Le problème n’est pas seulement Zucman, mais ce qu’il incarne. Il symbolise une société qui rejette la notion même de risque, qui croit que l’argent « tombe du ciel » et que l’entreprise est un distributeur de billets de banque.

Cette vision entretient l’illusion qu’il suffit de réglementer, taxer ou planifier pour produire de la richesse. Or, les économies qui ont tenté cette voie — URSS, Allemagne de l’Est, Cuba, Venezuela, Corée du Nord, entre autres — ont démontré l’échec du modèle.

Le déni du risque, de l’initiative et de la propriété conduit invariablement à la stagnation et à la pauvreté.

5. Une pensée confortable mais stérile

Gabriel Zucman n’est pas un simple universitaire (payé par les contribuable, ce qui est quand même plus confortable que de se risquer à créer une entreprise) : il bénéficie d’une aura médiatique, soutenue par les grands médias publics et une partie de la presse de gauche.

Son discours plaît parce qu’il est confortable : il permet de condamner le capital sans comprendre l’économie réelle.

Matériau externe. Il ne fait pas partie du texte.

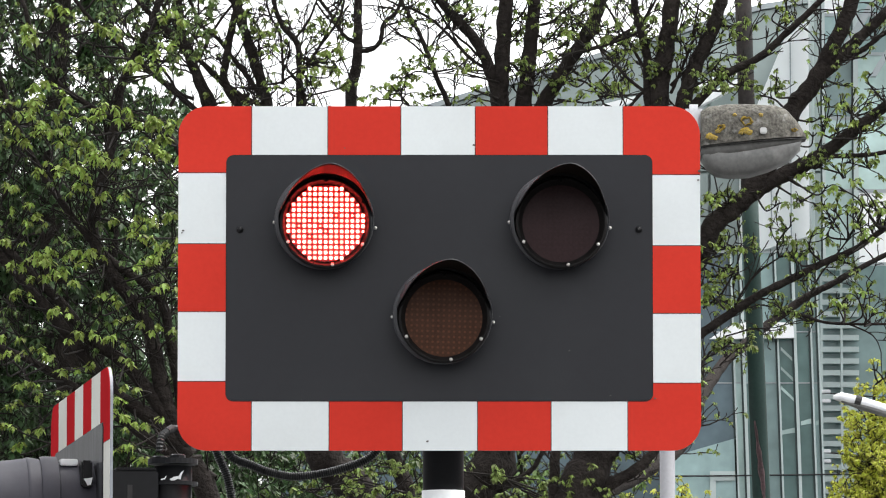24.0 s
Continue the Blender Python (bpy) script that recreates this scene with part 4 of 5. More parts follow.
limb(t, 17.0, [(2.06, 4.38), (2.17, 4.33), (2.21, 4.28)], 0.005, 0.003, side=10, leafy=0.34, size=0.026, reach=0.2)
limb(t, 17.0, [(1.32, 4.46), (1.41, 4.53), (1.48, 4.65), (1.51, 4.74)], 0.006, 0.004, side=10, leafy=0.34, size=0.026, reach=0.2)
limb(t, 17.0, [(1.32, 4.19), (1.41, 4.30), (1.48, 4.33), (1.55, 4.35)], 0.005, 0.004, side=10, leafy=0.34, size=0.026, reach=0.2)
tuft(t, 16.8, [(1.87, 5.06, 0.05), (1.92, 5.02, 0.05), (1.95, 4.94, 0.05), (1.99, 5.02, 0.05), (2.07, 5.04, 0.05), (2.10, 5.00, 0.05), (2.16, 4.97, 0.05), (1.82, 5.10, 0.05), (2.04, 4.94, 0.05), (2.17, 5.02, 0.05), (1.69, 4.96, 0.05), (1.91, 5.42, 0.05), (1.93, 5.39, 0.05), (2.02, 5.43, 0.05), (2.08, 5.33, 0.05), (1.85, 5.29, 0.05), (2.05, 5.59, 0.05), (2.16, 5.61, 0.05), (2.05, 5.88, 0.05), (1.75, 5.89, 0.05), (1.69, 5.95, 0.05)], 0.032, 4)
tuft(t, 16.8, [(1.36, 5.00, 0.05), (1.33, 4.94, 0.05), (1.42, 5.03, 0.05), (1.34, 4.74, 0.05), (1.40, 4.71, 0.05), (1.47, 4.74, 0.05), (1.39, 4.60, 0.05), (1.44, 4.49, 0.05), (1.36, 4.51, 0.05), (1.33, 4.46, 0.05), (1.76, 4.71, 0.05), (1.87, 4.83, 0.05), (1.79, 4.77, 0.05), (2.13, 4.46, 0.05), (2.07, 4.49, 0.05), (2.17, 4.41, 0.05), (1.96, 4.43, 0.05), (1.84, 4.44, 0.05), (2.07, 4.82, 0.05), (2.13, 4.77, 0.05), (2.22, 4.92, 0.05)], 0.032, 4)
shoot(t, 17.0, [(1.34, 5.6, 0.06), (1.41, 5.54, 0.06), (1.52, 5.6, 0.07), (1.61, 5.55, 0.06), (1.49, 5.69, 0.06), (1.69, 5.6, 0.06), (1.39, 5.69, 0.06), (1.05, 5.83, 0.07), (1.14, 5.69, 0.07), (1.31, 5.86, 0.08), (1.49, 5.91, 0.08), (1.43, 5.72, 0.06), (2.12, 5.72, 0.09), (1.92, 5.63, 0.08), (2.06, 5.51, 0.09), (1.89, 5.17, 0.09), (2.03, 5.11, 0.1), (2.17, 5.17, 0.1), (1.84, 5.04, 0.07), (2.0, 4.93, 0.09), (2.17, 4.91, 0.1), (1.77, 4.88, 0.07), (1.39, 5.04, 0.06), (1.41, 4.79, 0.07), (1.44, 4.65, 0.08), (1.4, 4.53, 0.07), (1.71, 4.42, 0.06), (1.82, 4.42, 0.06), (2.05, 4.47, 0.07), (2.17, 4.59, 0.08), (2.06, 4.7, 0.07), (2.15, 5.4, 0.09), (2.0, 5.31, 0.07), (1.45, 4.27, 0.05), (1.83, 4.79, 0.06)], 0.024, 7)
spray(t, 0.7, 3.0, 16.0, 18.0, 6.5, 8.6, 60, 0.5, 0.055, 0.6)
finish_tree(t, "spreading tree with long arching limbs and young leaves", LEAF_OLIVE)

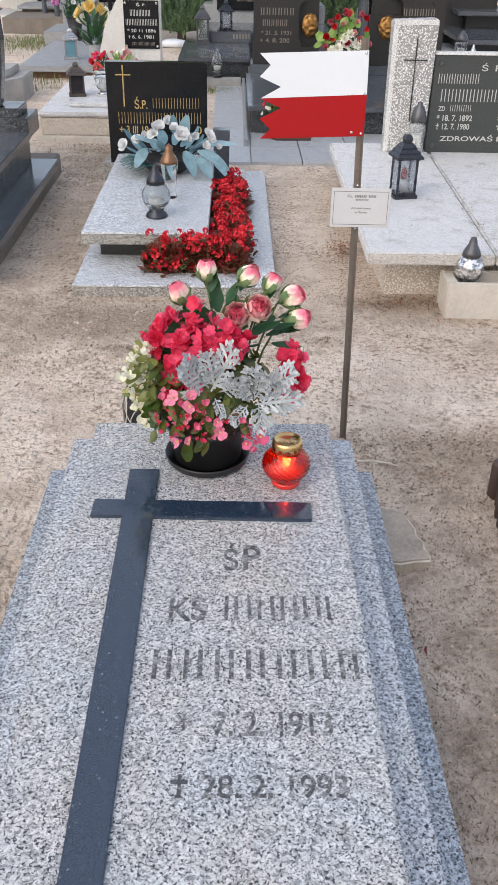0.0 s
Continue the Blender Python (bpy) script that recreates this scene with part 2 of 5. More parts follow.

Mais il est aussi dangereux : en entretenant l’idée qu’on peut moraliser la prospérité sans produire ni risquer, il contribue à désarmer économiquement un pays déjà fragilisé.

Zucman n’est pas la cause de notre déclin, il en est le symptôme et le contributeur militant : il symbolise une nation qui refuse de comprendre la dynamique de la création de richesse, c’est à dire, in fine, de l’économie. Tant que nous en resterons là, nous chuterons toujours plus bas.